- _RECORDED INFORMATION_
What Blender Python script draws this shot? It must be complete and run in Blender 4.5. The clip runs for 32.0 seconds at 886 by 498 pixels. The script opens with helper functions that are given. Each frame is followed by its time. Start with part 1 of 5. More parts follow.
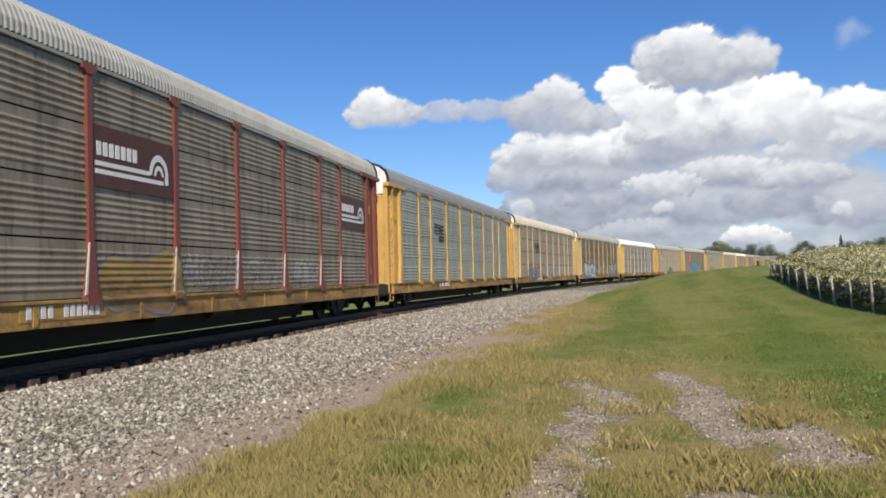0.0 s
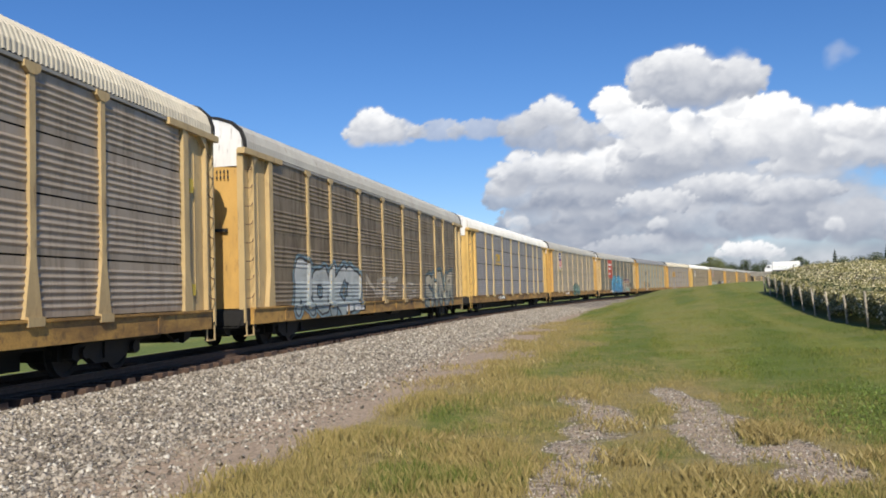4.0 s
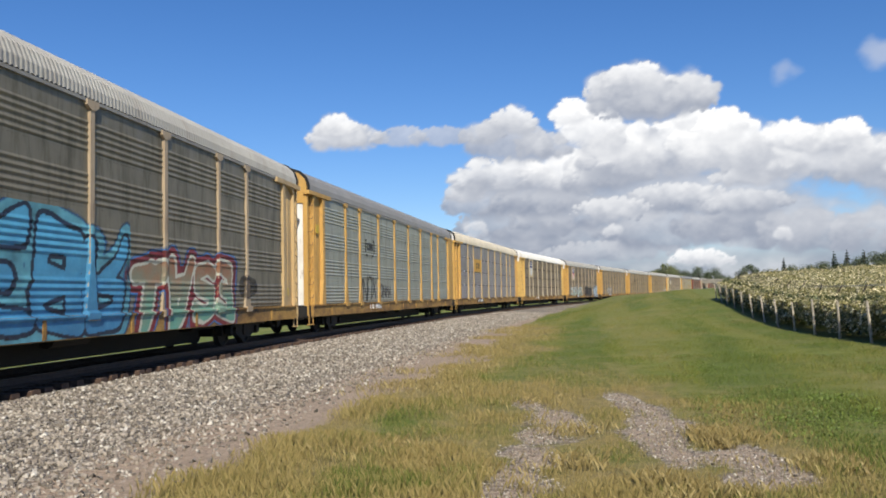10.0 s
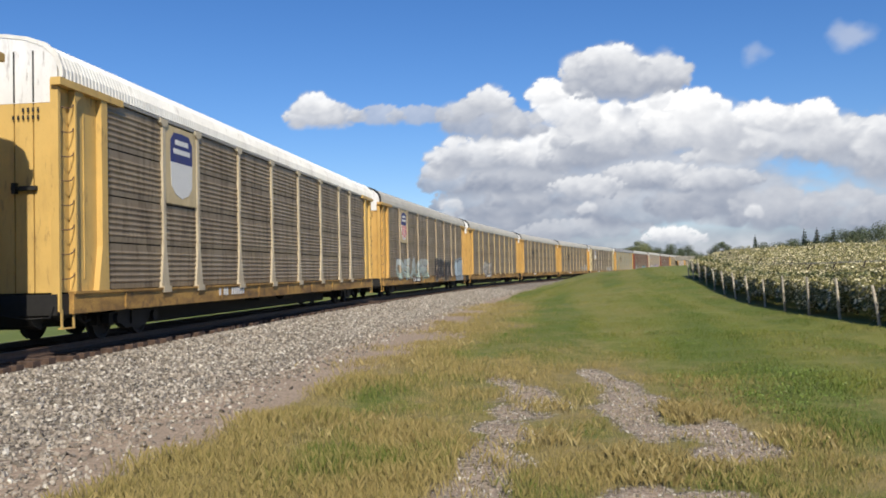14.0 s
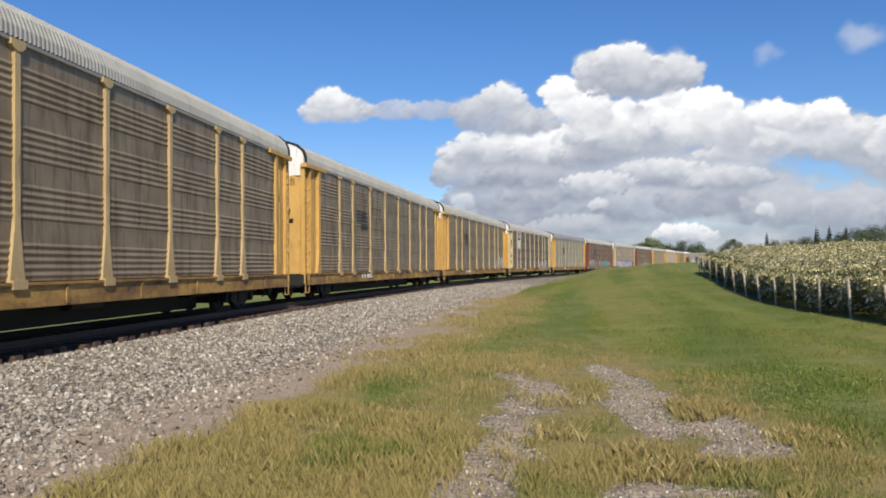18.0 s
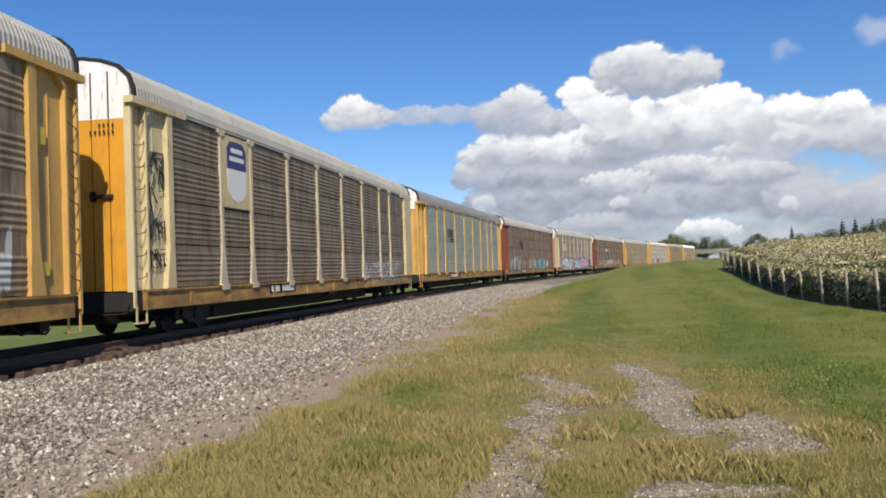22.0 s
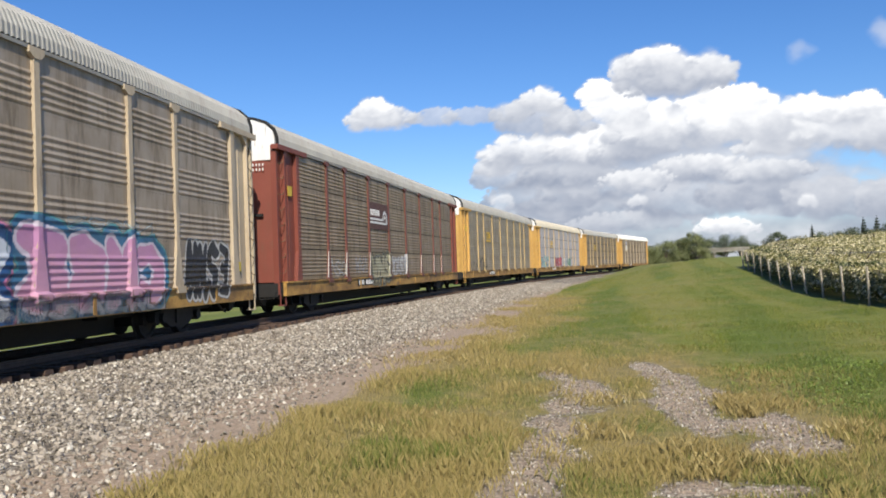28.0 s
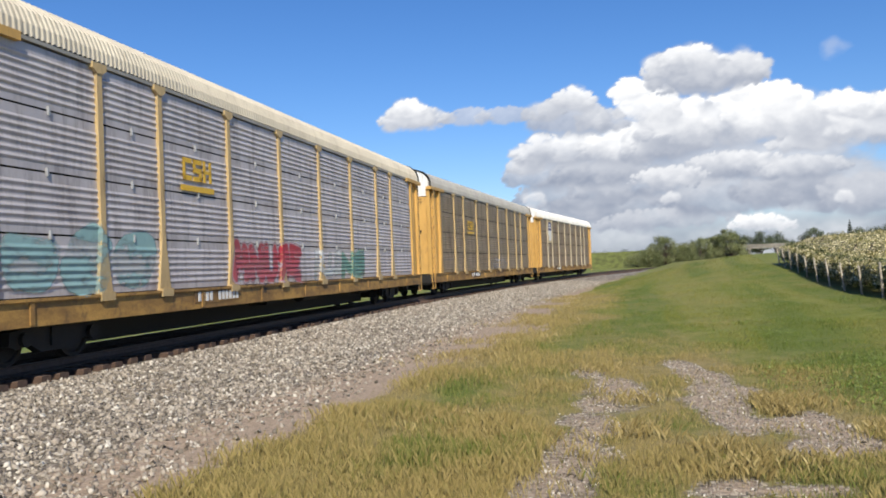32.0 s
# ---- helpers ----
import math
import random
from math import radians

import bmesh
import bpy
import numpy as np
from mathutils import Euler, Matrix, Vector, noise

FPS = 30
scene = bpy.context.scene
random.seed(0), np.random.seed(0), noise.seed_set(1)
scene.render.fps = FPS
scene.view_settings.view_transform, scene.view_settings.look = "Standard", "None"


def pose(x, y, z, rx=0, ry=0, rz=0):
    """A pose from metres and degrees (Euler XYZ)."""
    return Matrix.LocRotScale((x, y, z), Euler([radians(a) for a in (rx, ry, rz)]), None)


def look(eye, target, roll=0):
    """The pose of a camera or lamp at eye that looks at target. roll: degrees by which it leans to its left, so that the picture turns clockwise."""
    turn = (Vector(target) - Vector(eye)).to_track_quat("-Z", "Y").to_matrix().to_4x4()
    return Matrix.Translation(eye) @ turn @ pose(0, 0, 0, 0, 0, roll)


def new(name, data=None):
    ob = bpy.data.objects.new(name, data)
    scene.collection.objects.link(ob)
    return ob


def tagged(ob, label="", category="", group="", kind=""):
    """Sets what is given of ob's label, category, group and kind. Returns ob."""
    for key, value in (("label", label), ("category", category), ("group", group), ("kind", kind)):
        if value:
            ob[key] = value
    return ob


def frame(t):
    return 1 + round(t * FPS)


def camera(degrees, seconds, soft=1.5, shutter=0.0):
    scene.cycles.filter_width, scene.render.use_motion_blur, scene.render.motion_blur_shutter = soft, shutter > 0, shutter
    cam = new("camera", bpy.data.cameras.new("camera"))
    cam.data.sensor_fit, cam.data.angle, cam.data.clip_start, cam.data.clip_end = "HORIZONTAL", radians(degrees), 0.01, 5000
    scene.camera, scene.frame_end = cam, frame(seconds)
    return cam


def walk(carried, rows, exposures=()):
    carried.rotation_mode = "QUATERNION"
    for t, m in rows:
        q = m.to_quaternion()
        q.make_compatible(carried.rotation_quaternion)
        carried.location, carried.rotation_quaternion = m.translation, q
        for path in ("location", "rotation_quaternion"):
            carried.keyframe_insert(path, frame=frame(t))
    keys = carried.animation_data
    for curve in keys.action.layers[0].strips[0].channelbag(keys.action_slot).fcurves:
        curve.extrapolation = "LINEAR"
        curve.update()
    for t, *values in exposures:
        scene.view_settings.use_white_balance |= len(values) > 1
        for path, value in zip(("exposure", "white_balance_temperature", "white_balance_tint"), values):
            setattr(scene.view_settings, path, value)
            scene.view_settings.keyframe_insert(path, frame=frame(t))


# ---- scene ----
# ---- the camera ----
EYE = 1.253
cam = camera(54.38, 32.0, soft=1.8, shutter=0.0)
PATH = [
    (0, 1.79, 1.84, 1.58), (0.5, 2.14, 2.07, 1.73), (1, 1.88, 2.05, 1.93), (1.5, 1.80, 2.18, 2.02),
    (2, 1.60, 2.39, 2.08), (2.5, 1.31, 2.68, 2.08), (3, 0.96, 2.67, 2.11), (3.5, 1.21, 2.83, 1.94),
    (5.5, 1.87, 3.11, 1.59), (6, 2.05, 3.26, 1.47), (6.5, 2.17, 3.12, 1.70), (7, 2.21, 3.15, 1.69),
    (7.5, 2.22, 3.20, 1.66), (8, 1.55, 3.60, 1.84), (8.5, 1.03, 3.68, 1.90), (9, 0.74, 3.75, 1.88),
    (9.5, -0.15, 3.72, 2.00), (10, -1.44, 3.13, 1.21), (10.5, -1.53, 2.18, 0.54), (11, -0.88, 2.55, 0.87),
    (11.5, 0.69, 2.30, 1.40), (12, 0.19, 2.26, 1.58), (12.5, -0.87, 2.53, 1.91), (13, -1.62, 2.34, 1.47),
    (13.5, -2.87, 1.76, 1.27), (14, -3.10, 1.58, 1.24), (14.5, -2.59, 1.84, 0.92), (16.5, -2.68, 1.56, 0.84),
    (17, -2.57, 1.35, 0.68), (17.5, -2.59, 1.17, 0.54), (18, -2.44, 1.17, 0.51), (18.5, -2.24, 1.08, 0.74),
    (19, -1.31, 1.21, 0.90), (19.5, -0.28, 1.57, 1.39), (20, -0.29, 1.91, 1.79), (20.5, -0.29, 1.81, 1.75),
    (21, -0.21, 1.55, 1.85), (21.5, -0.67, 1.39, 1.89), (22, -0.95, 1.37, 1.98), (22.5, -1.36, 1.42, 2.05),
    (23, -1.26, 1.60, 2.05), (23.5, -0.94, 1.64, 1.84), (24, -1.00, 1.45, 1.91), (24.5, -0.68, 1.39, 2.03),
    (25, -0.54, 1.56, 2.11), (25.5, -0.37, 1.64, 1.96), (27.5, 0.30, 1.45, 1.96), (28, 0.20, 1.33, 2.05),
    (28.5, 0.31, 1.35, 2.26), (29, 0.73, 1.30, 2.35), (29.5, 0.88, 1.18, 2.37), (30, 1.04, 1.22, 2.29),
    (30.5, 1.18, 1.10, 2.38), (31, 1.41, 1.05, 2.32), (31.5, 1.87, 1.00, 2.29), (32, 2.30, 1.30, 2.34),
]
walk(cam, [(t, pose(0, 0, EYE, 90 + p, r, y)) for t, y, p, r in PATH], exposures=[(0.0, 0.18), (14.5, 0.15), (25.5, 0.16), (27.5, 0.34), (30.0, 0.34), (32.0, 0.28)])

# ---- the track's line: s runs along it, away from the viewer ----
S = np.arange(-700.0, 1100.0, 1.0)
SC = np.clip(S, -30, 205)
PSI = math.radians(7.1) + 2.0345e-3 * SC + 0.475e-6 * SC ** 2 - 1.7577e-8 * np.maximum(SC, 0) ** 3
TX = np.concatenate([[0], np.cumsum((np.sin(PSI[1:]) + np.sin(PSI[:-1])) / 2)])
TY = np.concatenate([[0], np.cumsum((np.cos(PSI[1:]) + np.cos(PSI[:-1])) / 2)])
i0 = int(np.argmin(abs(S)))
TX += -9.85 * math.cos(PSI[i0]) - TX[i0]
TY += 9.85 * math.sin(PSI[i0]) - TY[i0]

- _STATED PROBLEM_
Reproduce every line above as written, skipping pictures.

- _RESULT OF THE EXERCISE_
What Blender Python script draws this shot? It must be complete and run in Blender 4.5. The clip runs for 32.0 seconds at 886 by 498 pixels. The script opens with helper functions that are given. Each frame is followed by its time. Start with part 1 of 5. More parts follow.
0.0 s
4.0 s
10.0 s
14.0 s
18.0 s
22.0 s
28.0 s
32.0 s
# ---- helpers ----
import math
import random
from math import radians

import bmesh
import bpy
import numpy as np
from mathutils import Euler, Matrix, Vector, noise

FPS = 30
scene = bpy.context.scene
random.seed(0), np.random.seed(0), noise.seed_set(1)
scene.render.fps = FPS
scene.view_settings.view_transform, scene.view_settings.look = "Standard", "None"


def pose(x, y, z, rx=0, ry=0, rz=0):
    """A pose from metres and degrees (Euler XYZ)."""
    return Matrix.LocRotScale((x, y, z), Euler([radians(a) for a in (rx, ry, rz)]), None)


def look(eye, target, roll=0):
    """The pose of a camera or lamp at eye that looks at target. roll: degrees by which it leans to its left, so that the picture turns clockwise."""
    turn = (Vector(target) - Vector(eye)).to_track_quat("-Z", "Y").to_matrix().to_4x4()
    return Matrix.Translation(eye) @ turn @ pose(0, 0, 0, 0, 0, roll)


def new(name, data=None):
    ob = bpy.data.objects.new(name, data)
    scene.collection.objects.link(ob)
    return ob


def tagged(ob, label="", category="", group="", kind=""):
    """Sets what is given of ob's label, category, group and kind. Returns ob."""
    for key, value in (("label", label), ("category", category), ("group", group), ("kind", kind)):
        if value:
            ob[key] = value
    return ob


def frame(t):
    return 1 + round(t * FPS)


def camera(degrees, seconds, soft=1.5, shutter=0.0):
    scene.cycles.filter_width, scene.render.use_motion_blur, scene.render.motion_blur_shutter = soft, shutter > 0, shutter
    cam = new("camera", bpy.data.cameras.new("camera"))
    cam.data.sensor_fit, cam.data.angle, cam.data.clip_start, cam.data.clip_end = "HORIZONTAL", radians(degrees), 0.01, 5000
    scene.camera, scene.frame_end = cam, frame(seconds)
    return cam


def walk(carried, rows, exposures=()):
    carried.rotation_mode = "QUATERNION"
    for t, m in rows:
        q = m.to_quaternion()
        q.make_compatible(carried.rotation_quaternion)
        carried.location, carried.rotation_quaternion = m.translation, q
        for path in ("location", "rotation_quaternion"):
            carried.keyframe_insert(path, frame=frame(t))
    keys = carried.animation_data
    for curve in keys.action.layers[0].strips[0].channelbag(keys.action_slot).fcurves:
        curve.extrapolation = "LINEAR"
        curve.update()
    for t, *values in exposures:
        scene.view_settings.use_white_balance |= len(values) > 1
        for path, value in zip(("exposure", "white_balance_temperature", "white_balance_tint"), values):
            setattr(scene.view_settings, path, value)
            scene.view_settings.keyframe_insert(path, frame=frame(t))


# ---- scene ----
# ---- the camera ----
EYE = 1.253
cam = camera(54.38, 32.0, soft=1.8, shutter=0.0)
PATH = [
    (0, 1.79, 1.84, 1.58), (0.5, 2.14, 2.07, 1.73), (1, 1.88, 2.05, 1.93), (1.5, 1.80, 2.18, 2.02),
    (2, 1.60, 2.39, 2.08), (2.5, 1.31, 2.68, 2.08), (3, 0.96, 2.67, 2.11), (3.5, 1.21, 2.83, 1.94),
    (5.5, 1.87, 3.11, 1.59), (6, 2.05, 3.26, 1.47), (6.5, 2.17, 3.12, 1.70), (7, 2.21, 3.15, 1.69),
    (7.5, 2.22, 3.20, 1.66), (8, 1.55, 3.60, 1.84), (8.5, 1.03, 3.68, 1.90), (9, 0.74, 3.75, 1.88),
    (9.5, -0.15, 3.72, 2.00), (10, -1.44, 3.13, 1.21), (10.5, -1.53, 2.18, 0.54), (11, -0.88, 2.55, 0.87),
    (11.5, 0.69, 2.30, 1.40), (12, 0.19, 2.26, 1.58), (12.5, -0.87, 2.53, 1.91), (13, -1.62, 2.34, 1.47),
    (13.5, -2.87, 1.76, 1.27), (14, -3.10, 1.58, 1.24), (14.5, -2.59, 1.84, 0.92), (16.5, -2.68, 1.56, 0.84),
    (17, -2.57, 1.35, 0.68), (17.5, -2.59, 1.17, 0.54), (18, -2.44, 1.17, 0.51), (18.5, -2.24, 1.08, 0.74),
    (19, -1.31, 1.21, 0.90), (19.5, -0.28, 1.57, 1.39), (20, -0.29, 1.91, 1.79), (20.5, -0.29, 1.81, 1.75),
    (21, -0.21, 1.55, 1.85), (21.5, -0.67, 1.39, 1.89), (22, -0.95, 1.37, 1.98), (22.5, -1.36, 1.42, 2.05),
    (23, -1.26, 1.60, 2.05), (23.5, -0.94, 1.64, 1.84), (24, -1.00, 1.45, 1.91), (24.5, -0.68, 1.39, 2.03),
    (25, -0.54, 1.56, 2.11), (25.5, -0.37, 1.64, 1.96), (27.5, 0.30, 1.45, 1.96), (28, 0.20, 1.33, 2.05),
    (28.5, 0.31, 1.35, 2.26), (29, 0.73, 1.30, 2.35), (29.5, 0.88, 1.18, 2.37), (30, 1.04, 1.22, 2.29),
    (30.5, 1.18, 1.10, 2.38), (31, 1.41, 1.05, 2.32), (31.5, 1.87, 1.00, 2.29), (32, 2.30, 1.30, 2.34),
]
walk(cam, [(t, pose(0, 0, EYE, 90 + p, r, y)) for t, y, p, r in PATH], exposures=[(0.0, 0.18), (14.5, 0.15), (25.5, 0.16), (27.5, 0.34), (30.0, 0.34), (32.0, 0.28)])

# ---- the track's line: s runs along it, away from the viewer ----
S = np.arange(-700.0, 1100.0, 1.0)
SC = np.clip(S, -30, 205)
PSI = math.radians(7.1) + 2.0345e-3 * SC + 0.475e-6 * SC ** 2 - 1.7577e-8 * np.maximum(SC, 0) ** 3
TX = np.concatenate([[0], np.cumsum((np.sin(PSI[1:]) + np.sin(PSI[:-1])) / 2)])
TY = np.concatenate([[0], np.cumsum((np.cos(PSI[1:]) + np.cos(PSI[:-1])) / 2)])
i0 = int(np.argmin(abs(S)))
TX += -9.85 * math.cos(PSI[i0]) - TX[i0]
TY += 9.85 * math.sin(PSI[i0]) - TY[i0]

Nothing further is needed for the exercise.